Carmen Boullosa
Con el “affaire Aristegui” que sacude México, recordamos la importancia de la defensa de la libertad de expresión y la necesidad de absoluta honestidad en las periodistas. Muchas de las batallas por las conquistas de los derechos han sido encabezadas, y a veces ganadas, por mujeres. Como la que apodaban “Princesa de la prensa”, autora de la frase: “Los errores se corrigen iluminándolos con la luz de la verdad”, Ida B. Wells, que nació semanas antes de la emancipación de los esclavos, en la turbulenta posguerra civil americana, la “reconstrucción” del sur de EUA.
Los padres de Ida salieron de la esclavitud armados de oficios redituables, ella era una cocinera de primer orden, él era carpintero (como el mítico José), por lo que pudieron dar a Ida la mejor educación. Involucrados activamente en la defensa de los derechos civiles, mueren en una epidemia de fiebre amarilla cuando Ida tiene 16 años. Como Ida es la mayor de siete hermanos, queda al frente de la familia, responsable de llevar a el pan al hogar. Consigue trabajo como maestra rural, se desplaza a casa a lomo de mula los fines de semana.
Décadas antes que la célebre Rosa Parks se negó a ceder su lugar en un transporte público. Viajaba en el vagón reservado para mujeres; le piden su asiento para un hombre blanco y cambiarse al vagón “de negros”; se niega; el conductor le pone las manos encima para sacarla, e Ida responde mordiéndole la mano. Cuando entre varios empleados la expulsan del transporte a fuerzas —y los pasajeros de su vagón, todos blancos, festejan con aplausos la moción—, Ida Wells demanda a la compañía de trenes, y gana la primer ronda legal, pero pierde la siguiente frente a una instancia mayor —los jueces consideran que, si bien era verdad su argumento (“es un vagón para damas y yo soy una dama”), su comportamiento distaba de reflejar su condición— no creyeron femenino morder en autodefensa, tampoco la fiera batalla que había emprendido para reivindicar sus derechos. Fue por este incidente que comenzó a escribir en la prensa.
Ida Wells era una guerrera, lo fue contra el racismo, la segregación y la exclusión, y por el voto para las mujeres. En una ocasión supo asestar un golpe doble, cuando en una manifestación sufragista le ordenaron incorporarse al último contingente con los de “su” raza y, en contra de las indicaciones recibidas, se incorporó, sobre la marcha, al principio, negándose a disociarse de las otras líderes por motivos de raza.
Fue la apóstol (¿o apóstola?) de la campaña contra los linchamientos en Estados Unidos, escribió panfletos y reportajes contra la “Ley Linchamiento”, como se llamaba desde 1780 al castigo sumario infringido por “ciudadanos no autorizados, que actúan a título privado”.

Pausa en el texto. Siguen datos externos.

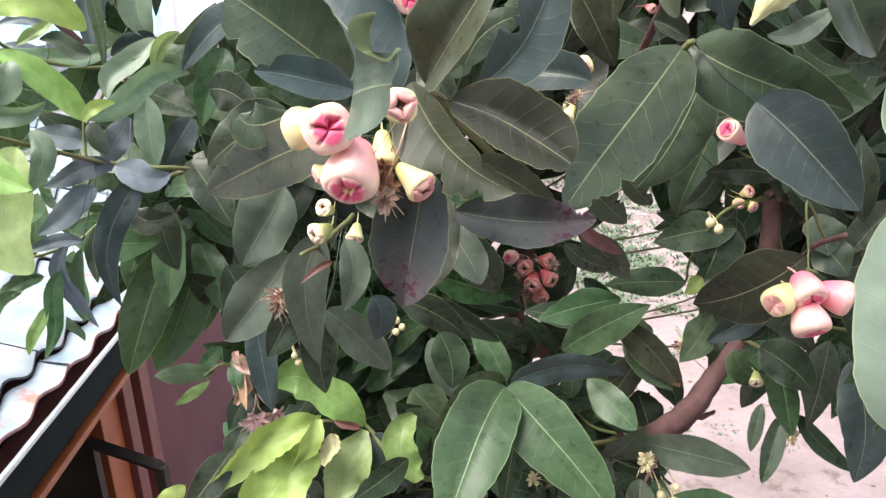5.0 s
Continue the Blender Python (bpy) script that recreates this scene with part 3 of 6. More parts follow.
def blade(owner, base, mid, tip, left, right, material, bites=(), peak=0.46, form=1.15, wave=1.0, ridge=1):
    """A leaf along its bent midrib, with the breadth that each half shows to the camera: to fit that view the narrower
    half stands up steeper from the rib (or, with ridge -1, falls away steeper). Bites: (side, place along the blade,
    length, depth)."""
    ob, line_ = owner
    base, mid, tip = Vector(base), Vector(mid), Vector(tip)
    rnd = random.Random(round(abs(base[0]) * 7001 + base[1] * 311 + abs(tip[2]) * 1009))
    size, broad = (tip - base).length, max(left, right)
    low, high = 1.1 * form * peak, 1.28 * form * (1 - peak)
    peak = low / (low + high)
    top = peak ** low * (1 - peak) ** high
    ph, ph2, curl = rnd.uniform(0, 6.3), rnd.uniform(0, 6.3), rnd.uniform(-0.05, 0.22)
    swell, turns = wave * rnd.uniform(0.06, 0.15), rnd.uniform(7, 12)
    twist, sway, hook = wave * rnd.uniform(-0.3, 0.3), max(0.0, wave - 0.9) * rnd.uniform(-0.07, 0.07), (wave - 0.4) * rnd.uniform(-0.08, 0.13)
    fold = radians(rnd.uniform(6, 13))
    rise = {1: math.acos(min(1.0, left / broad * math.cos(fold))), -1: math.acos(min(1.0, right / broad * math.cos(fold)))}
    cross = (-1.0, -0.93, -0.75, -0.5, -0.25, 0.0, 0.25, 0.5, 0.75, 0.93, 1.0)
    fine = 64 if bites else 34
    bm = bmesh.new()
    uv = bm.loops.layers.uv.new("blade")
    rows_, rib = [], []
    for i in range(fine + 1):
        s = 0.5 - 0.5 * math.cos(math.pi * i / fine)
        c = base * (1 - s) * (1 - 2 * s) + mid * 4 * s * (1 - s) + tip * s * (2 * s - 1)
        d = (base * (4 * s - 3) + mid * (4 - 8 * s) + tip * (4 * s - 1)).normalized()
        # each blade is faced towards the camera's standing place
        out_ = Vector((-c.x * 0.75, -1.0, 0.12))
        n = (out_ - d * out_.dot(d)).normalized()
        n = Matrix.Rotation(twist * (s - 0.45), 3, d) @ n
        w = n.cross(d).normalized()
        c = c + (w * sway * math.sin(6.283 * s) + n * hook * s ** 3) * size
        h = (s ** low) * ((1 - s) ** high) / top if 0 < s < 1 else 0.0
        h = max(h, 0.014) * broad
        line = []
        for v in cross:
            side = 1 if v > 0 else -1
            q = ph if v > 0 else ph2
            hv = h * (1 + 0.03 * math.sin(13 * s + q) + 0.016 * math.sin(37 * s + 2 * q) + 0.010 * math.sin(83 * s + 3 * q))
            for sign, at, wide, deep in bites:
                if sign == side:
                    ragged = 1 + 0.3 * math.sin(160 * s + q) + 0.2 * math.sin(71 * s + q)
                    hv *= 1 - min(0.9, deep * ragged) * abs(v) ** 0.6 * math.exp(-(((s - at) / wide) ** 4))
            lift = ridge * abs(v) * math.sin(rise[side]) - curl * v * v + swell * v * v * math.sin(turns * s + q) + 0.05 * math.sin(3 * v + 6 * s + ph) * abs(v)
            line.append(bm.verts.new(c - base + w * v * hv * math.cos(rise[side]) + n * hv * lift))
        rows_.append(line)
        rib.append(c - base - n * broad * 0.03)
    for i in range(fine):
        for k in range(len(cross) - 1):
            f = bm.faces.new((rows_[i][k], rows_[i][k + 1], rows_[i + 1][k + 1], rows_[i + 1][k]))
            for loop, (a, b) in zip(f.loops, ((i, k), (i, k + 1), (i + 1, k + 1), (i + 1, k))):
                loop[uv].uv = (0.5 - 0.5 * math.cos(math.pi * a / fine), cross[b] / 2 + 0.5)
    stem = min(line_, key=lambda p: (p - base).length) - base
    lead = [stem, stem * 0.5 - Vector((0, 0, 0.08)) * stem.length] if stem.length < 0.15 else [(base - mid).normalized() * 0.06 * size]
    rib, thick = rib[:-1:3], max(0.0005, broad * 0.017)
    tube(bm, [*lead, *rib], [*[thick * 1.2] * len(lead), *[thick * (1.0 - 0.85 * i / len(rib)) for i in range(len(rib))]], 5, uv)
    made = part("leaf", bm, material, ob, LEAF_LABELS.get(material.name, ""))
    made.location = base
    return made


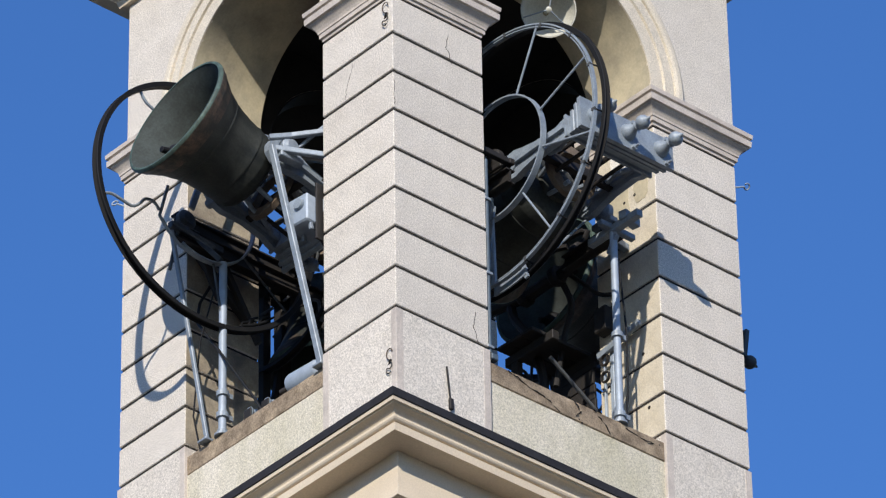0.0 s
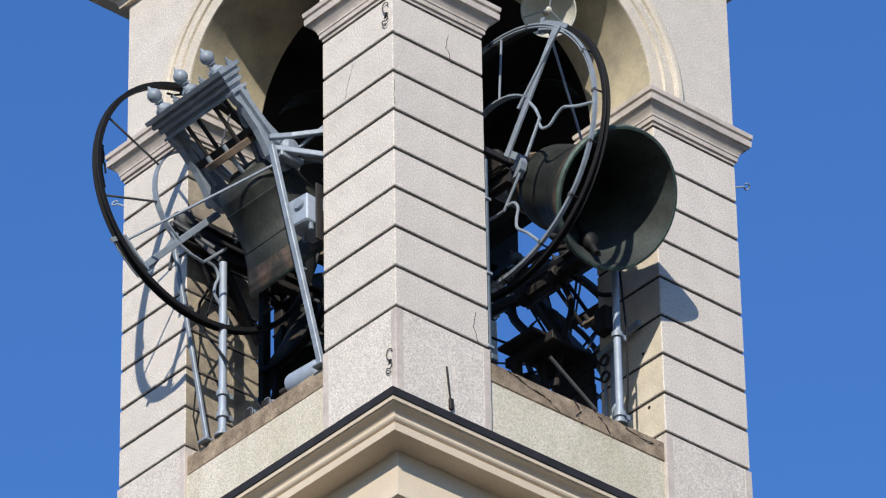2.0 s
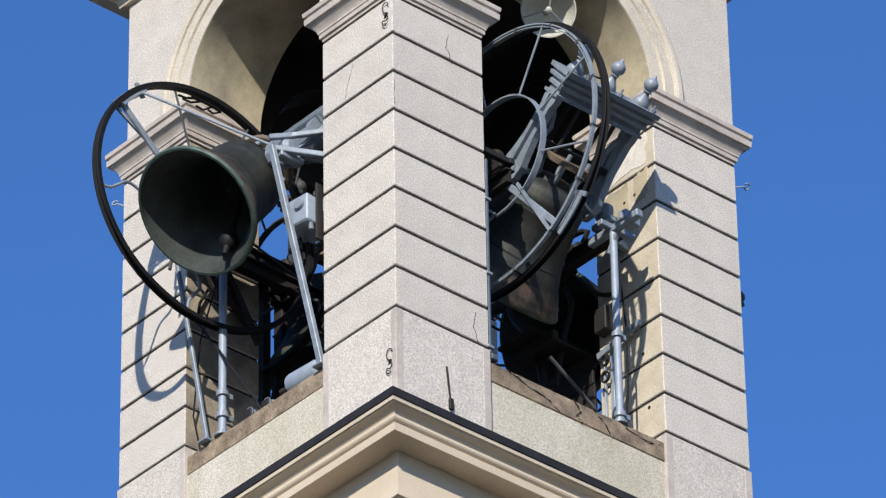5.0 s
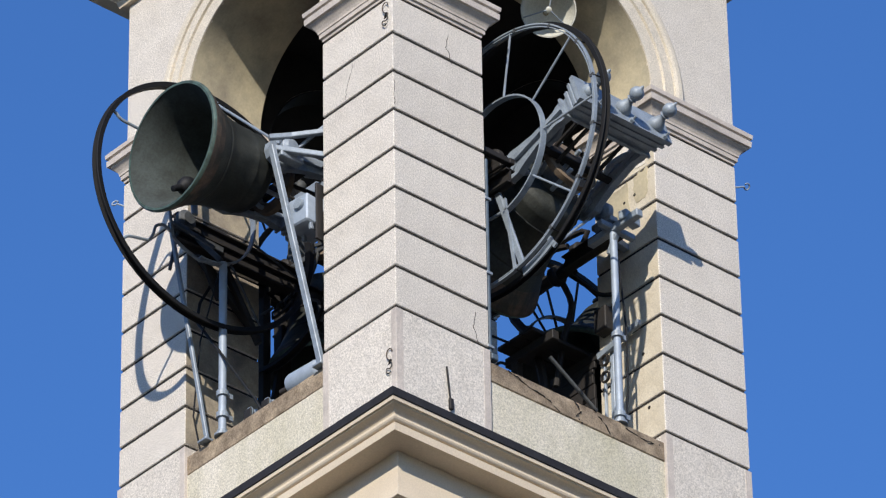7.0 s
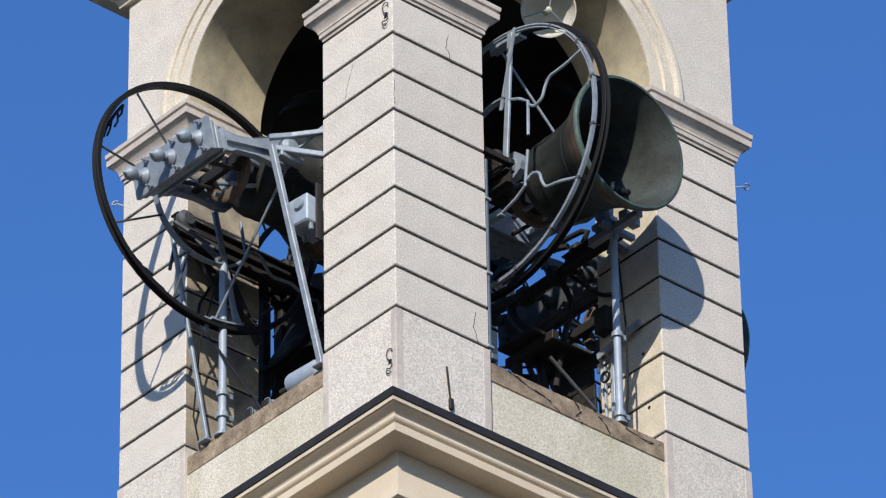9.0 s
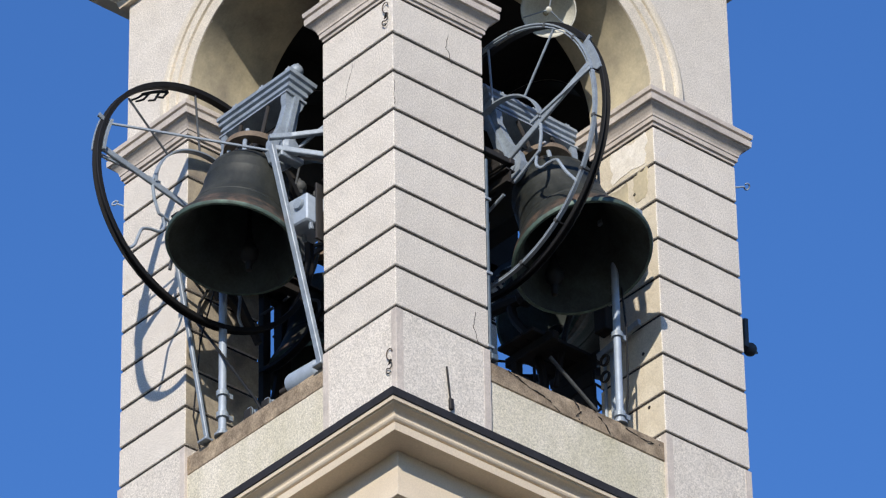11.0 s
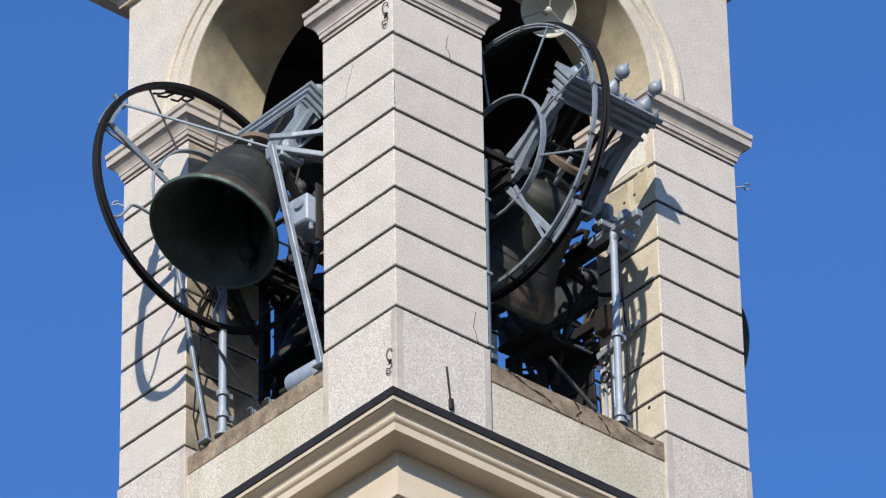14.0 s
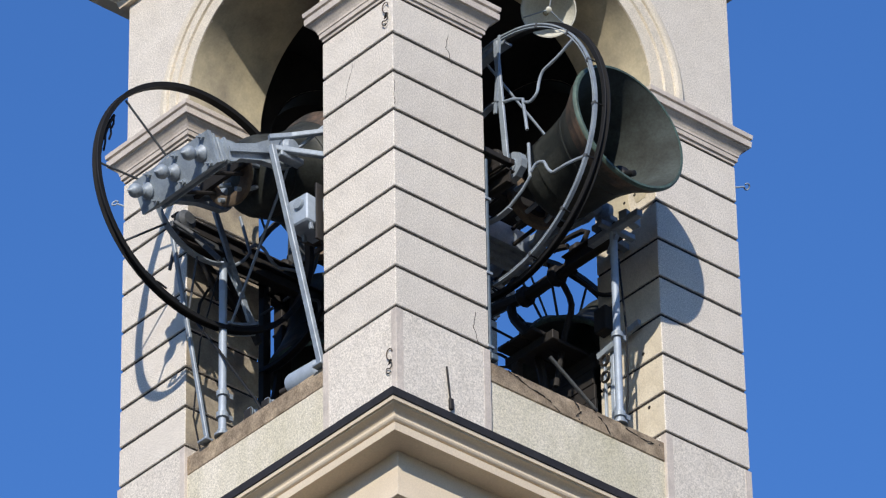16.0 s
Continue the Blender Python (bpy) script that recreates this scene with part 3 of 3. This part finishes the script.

Desde niña sabía de los linchamientos. Cada vez que su papá asistía a alguna asamblea política, su mamá temía por su vuelta —los activistas y los que se atrevieran a testificar en cualquier proceso legal que atentara contra la supremacía blanca eran víctimas usuales de linchamiento, so pretexto de crímenes inventados—. Pero la chispa por la que Ida Wells se lanzó a luchar contra la “Ley Linchamiento” se encendió cuando en Memphis, donde estaba la casa de su familia, después de un juego de canicas entre niños blancos y negros del que salieron victoriosos los segundos, la turba sacó de la cárcel a tres exitosos comerciantes —acusados arbitrariamente de crímenes construidos (el único real es que se habían “robado” los clientes de la tienda vecina)— para lincharlos a plena luz del día. El acto había sido planeado y aprobado por las autoridades. Ida era amiga de uno de estos tres. Sabía que era un hombre impecable.
Las periodistas, como Ida Wells, han dado y darán la batalla para construir un mundo mejor. ¿Qué sería de nosotros sin las que pelearon en los medios —como por ejemplo, Emma Goldman o Margaret Sanger por el derecho al control natal, atreviéndose a ir en contra de otra “ley” y lo pagaron con la cárcel?—.
Si así estamos como estamos, sin el valor y las batallas fieras de ellas no habría para nosotros aire respirable.